■ WHAT THE TASK REQUIRES
Will you output all of the data below exactly, omitting the images?

■ GIVEN MATERIAL
• • • •
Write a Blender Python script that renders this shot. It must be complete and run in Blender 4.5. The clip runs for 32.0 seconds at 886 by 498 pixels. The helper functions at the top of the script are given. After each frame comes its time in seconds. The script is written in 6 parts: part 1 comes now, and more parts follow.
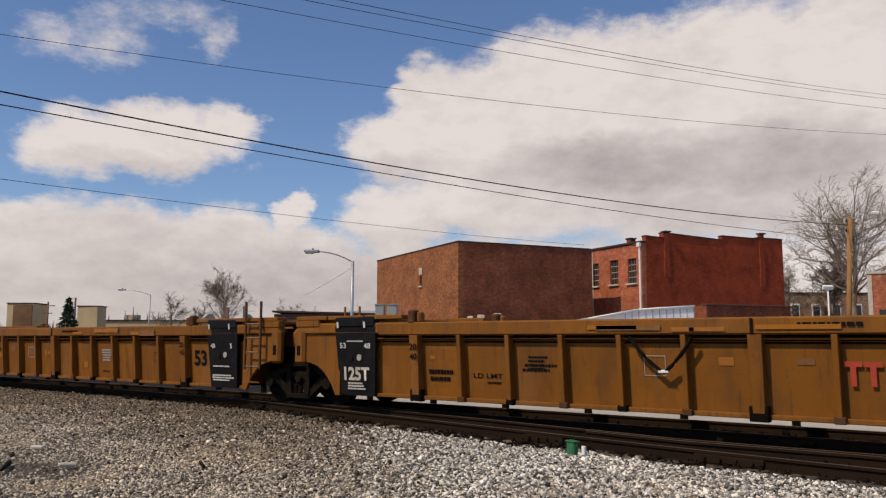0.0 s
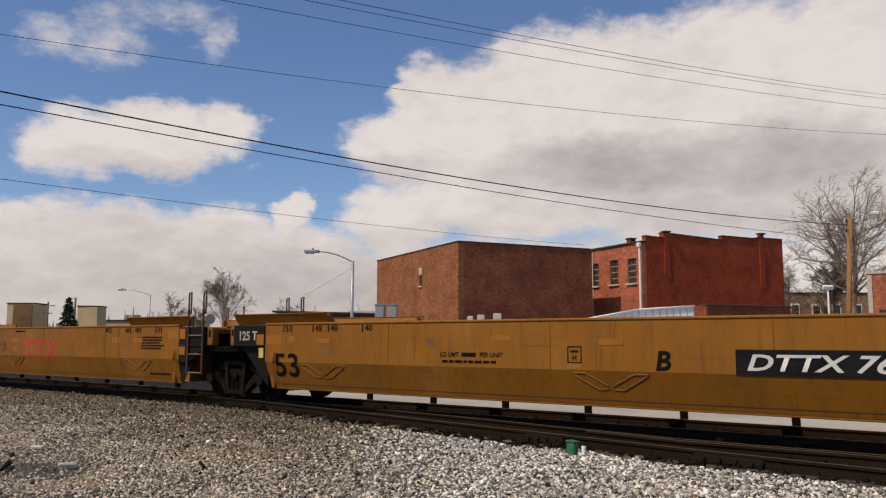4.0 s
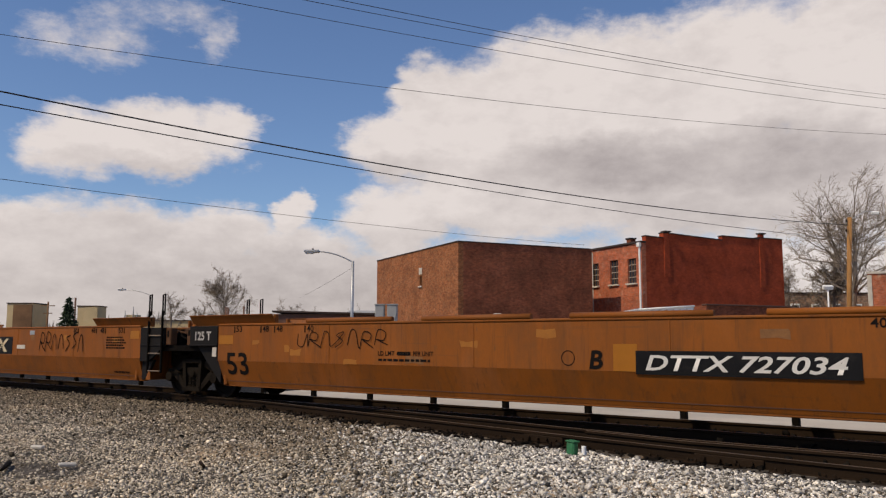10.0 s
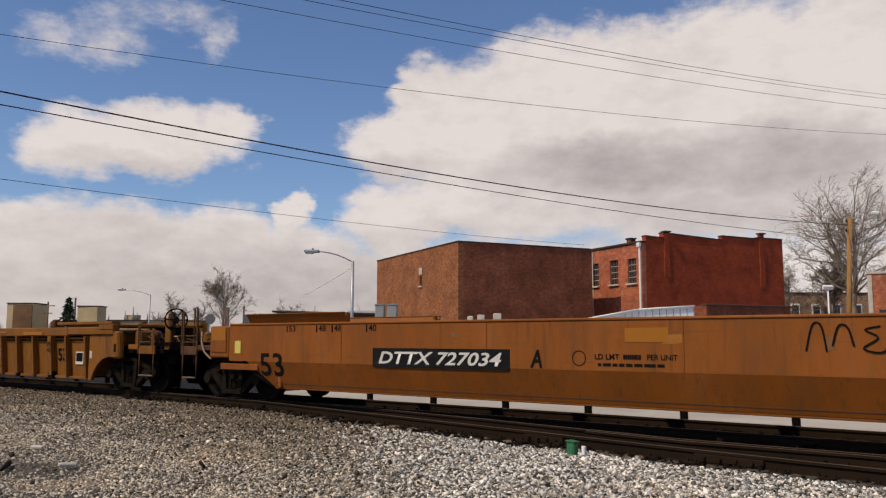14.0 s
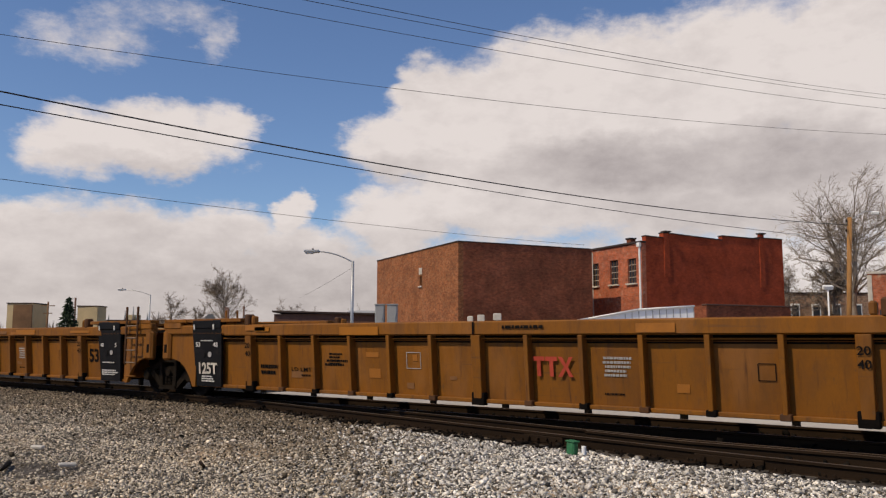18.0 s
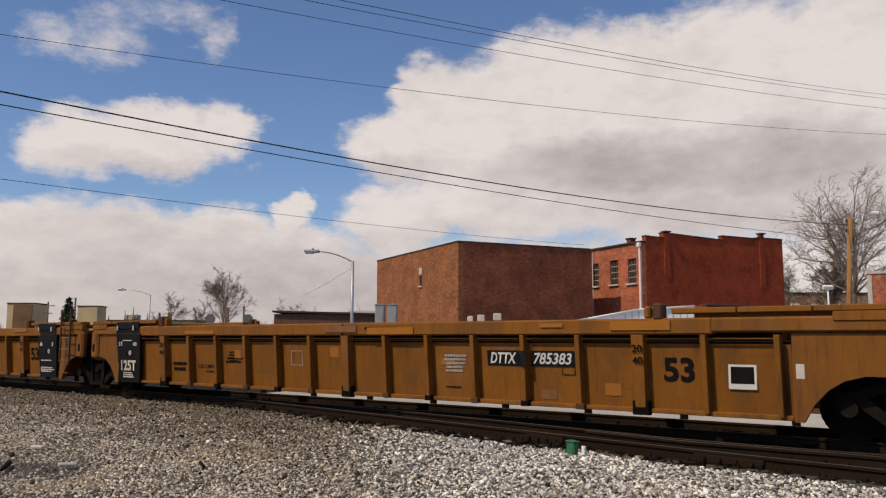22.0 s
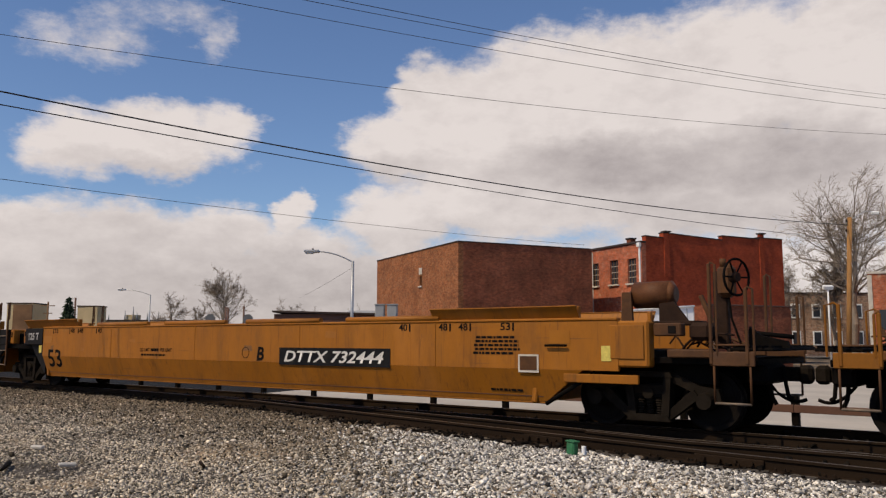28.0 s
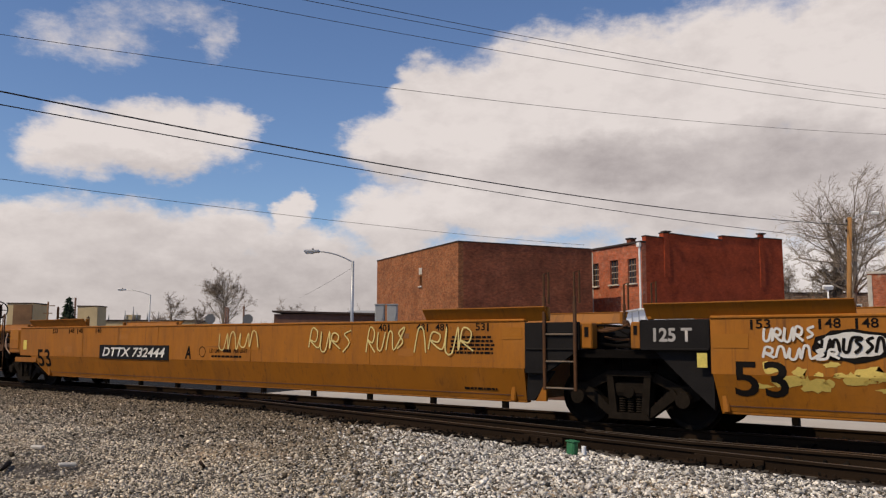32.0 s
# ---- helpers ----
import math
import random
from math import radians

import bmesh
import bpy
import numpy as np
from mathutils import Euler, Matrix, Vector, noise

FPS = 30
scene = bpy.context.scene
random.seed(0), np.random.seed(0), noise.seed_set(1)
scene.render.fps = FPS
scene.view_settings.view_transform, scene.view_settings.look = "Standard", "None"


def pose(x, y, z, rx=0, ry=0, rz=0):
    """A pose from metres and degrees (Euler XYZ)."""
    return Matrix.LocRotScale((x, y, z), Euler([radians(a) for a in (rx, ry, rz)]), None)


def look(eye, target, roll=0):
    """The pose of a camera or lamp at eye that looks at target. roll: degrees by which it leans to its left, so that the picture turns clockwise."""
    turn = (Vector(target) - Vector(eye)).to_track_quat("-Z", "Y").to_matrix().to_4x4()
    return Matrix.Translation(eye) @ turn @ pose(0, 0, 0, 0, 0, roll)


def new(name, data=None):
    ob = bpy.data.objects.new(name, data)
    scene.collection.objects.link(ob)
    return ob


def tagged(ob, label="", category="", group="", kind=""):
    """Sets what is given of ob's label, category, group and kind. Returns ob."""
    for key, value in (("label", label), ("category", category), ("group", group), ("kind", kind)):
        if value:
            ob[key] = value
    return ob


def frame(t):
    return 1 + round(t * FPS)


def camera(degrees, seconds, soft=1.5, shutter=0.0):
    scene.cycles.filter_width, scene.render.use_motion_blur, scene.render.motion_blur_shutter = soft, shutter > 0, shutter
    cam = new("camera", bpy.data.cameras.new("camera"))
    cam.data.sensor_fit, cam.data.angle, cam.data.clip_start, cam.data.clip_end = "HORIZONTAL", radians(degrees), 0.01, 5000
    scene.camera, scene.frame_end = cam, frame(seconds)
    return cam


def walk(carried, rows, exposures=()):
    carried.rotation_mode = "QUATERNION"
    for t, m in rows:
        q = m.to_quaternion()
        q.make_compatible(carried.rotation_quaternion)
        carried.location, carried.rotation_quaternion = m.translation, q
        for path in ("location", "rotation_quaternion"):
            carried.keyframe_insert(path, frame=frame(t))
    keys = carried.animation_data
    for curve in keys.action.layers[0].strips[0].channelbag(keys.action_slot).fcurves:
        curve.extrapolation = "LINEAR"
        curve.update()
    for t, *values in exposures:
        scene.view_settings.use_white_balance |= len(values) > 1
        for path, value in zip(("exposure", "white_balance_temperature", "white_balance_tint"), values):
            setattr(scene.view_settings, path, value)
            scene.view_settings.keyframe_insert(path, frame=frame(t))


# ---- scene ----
# ---------------- camera ----------------
# x runs along the track (the train's way), y away from the camera, z = 0 is the rail top
EYE = (0.0, 0.0, 1.356)
cam = camera(57.0, 32.0, soft=1.25)
AIM = look(EYE, (-60.711, 78.675, 12.506), 0.144)
walk(cam, [(0.0, AIM), (32.0, AIM)], [(0.0, 0.0, 7400, 10), (32.0, 0.0, 7400, 10)])

TRACK_Y = 13.30          # centre line of the running track
SIDE = 1.50              # half width of a well car


def run(t):
    """How far the train has rolled at t, in metres (0 at 13 s)."""
    d = t - 13.0
    return 10.17 * d - 0.00884 * d * d


# ---------------- world and sun ----------------
SUN_AZ, SUN_EL = -160.0, 50.0      # degrees; azimuth from +y towards +x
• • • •
■ RESULT OF THIS EXERCISE
Write a Blender Python script that renders this shot. It must be complete and run in Blender 4.5. The clip runs for 32.0 seconds at 886 by 498 pixels. The helper functions at the top of the script are given. After each frame comes its time in seconds. The script is written in 6 parts: part 1 comes now, and more parts follow.
0.0 s
4.0 s
10.0 s
14.0 s
18.0 s
22.0 s
28.0 s
32.0 s
# ---- helpers ----
import math
import random
from math import radians

import bmesh
import bpy
import numpy as np
from mathutils import Euler, Matrix, Vector, noise

FPS = 30
scene = bpy.context.scene
random.seed(0), np.random.seed(0), noise.seed_set(1)
scene.render.fps = FPS
scene.view_settings.view_transform, scene.view_settings.look = "Standard", "None"


def pose(x, y, z, rx=0, ry=0, rz=0):
    """A pose from metres and degrees (Euler XYZ)."""
    return Matrix.LocRotScale((x, y, z), Euler([radians(a) for a in (rx, ry, rz)]), None)


def look(eye, target, roll=0):
    """The pose of a camera or lamp at eye that looks at target. roll: degrees by which it leans to its left, so that the picture turns clockwise."""
    turn = (Vector(target) - Vector(eye)).to_track_quat("-Z", "Y").to_matrix().to_4x4()
    return Matrix.Translation(eye) @ turn @ pose(0, 0, 0, 0, 0, roll)


def new(name, data=None):
    ob = bpy.data.objects.new(name, data)
    scene.collection.objects.link(ob)
    return ob


def tagged(ob, label="", category="", group="", kind=""):
    """Sets what is given of ob's label, category, group and kind. Returns ob."""
    for key, value in (("label", label), ("category", category), ("group", group), ("kind", kind)):
        if value:
            ob[key] = value
    return ob


def frame(t):
    return 1 + round(t * FPS)


def camera(degrees, seconds, soft=1.5, shutter=0.0):
    scene.cycles.filter_width, scene.render.use_motion_blur, scene.render.motion_blur_shutter = soft, shutter > 0, shutter
    cam = new("camera", bpy.data.cameras.new("camera"))
    cam.data.sensor_fit, cam.data.angle, cam.data.clip_start, cam.data.clip_end = "HORIZONTAL", radians(degrees), 0.01, 5000
    scene.camera, scene.frame_end = cam, frame(seconds)
    return cam


def walk(carried, rows, exposures=()):
    carried.rotation_mode = "QUATERNION"
    for t, m in rows:
        q = m.to_quaternion()
        q.make_compatible(carried.rotation_quaternion)
        carried.location, carried.rotation_quaternion = m.translation, q
        for path in ("location", "rotation_quaternion"):
            carried.keyframe_insert(path, frame=frame(t))
    keys = carried.animation_data
    for curve in keys.action.layers[0].strips[0].channelbag(keys.action_slot).fcurves:
        curve.extrapolation = "LINEAR"
        curve.update()
    for t, *values in exposures:
        scene.view_settings.use_white_balance |= len(values) > 1
        for path, value in zip(("exposure", "white_balance_temperature", "white_balance_tint"), values):
            setattr(scene.view_settings, path, value)
            scene.view_settings.keyframe_insert(path, frame=frame(t))


# ---- scene ----
# ---------------- camera ----------------
# x runs along the track (the train's way), y away from the camera, z = 0 is the rail top
EYE = (0.0, 0.0, 1.356)
cam = camera(57.0, 32.0, soft=1.25)
AIM = look(EYE, (-60.711, 78.675, 12.506), 0.144)
walk(cam, [(0.0, AIM), (32.0, AIM)], [(0.0, 0.0, 7400, 10), (32.0, 0.0, 7400, 10)])

TRACK_Y = 13.30          # centre line of the running track
SIDE = 1.50              # half width of a well car


def run(t):
    """How far the train has rolled at t, in metres (0 at 13 s)."""
    d = t - 13.0
    return 10.17 * d - 0.00884 * d * d


# ---------------- world and sun ----------------
SUN_AZ, SUN_EL = -160.0, 50.0      # degrees; azimuth from +y towards +x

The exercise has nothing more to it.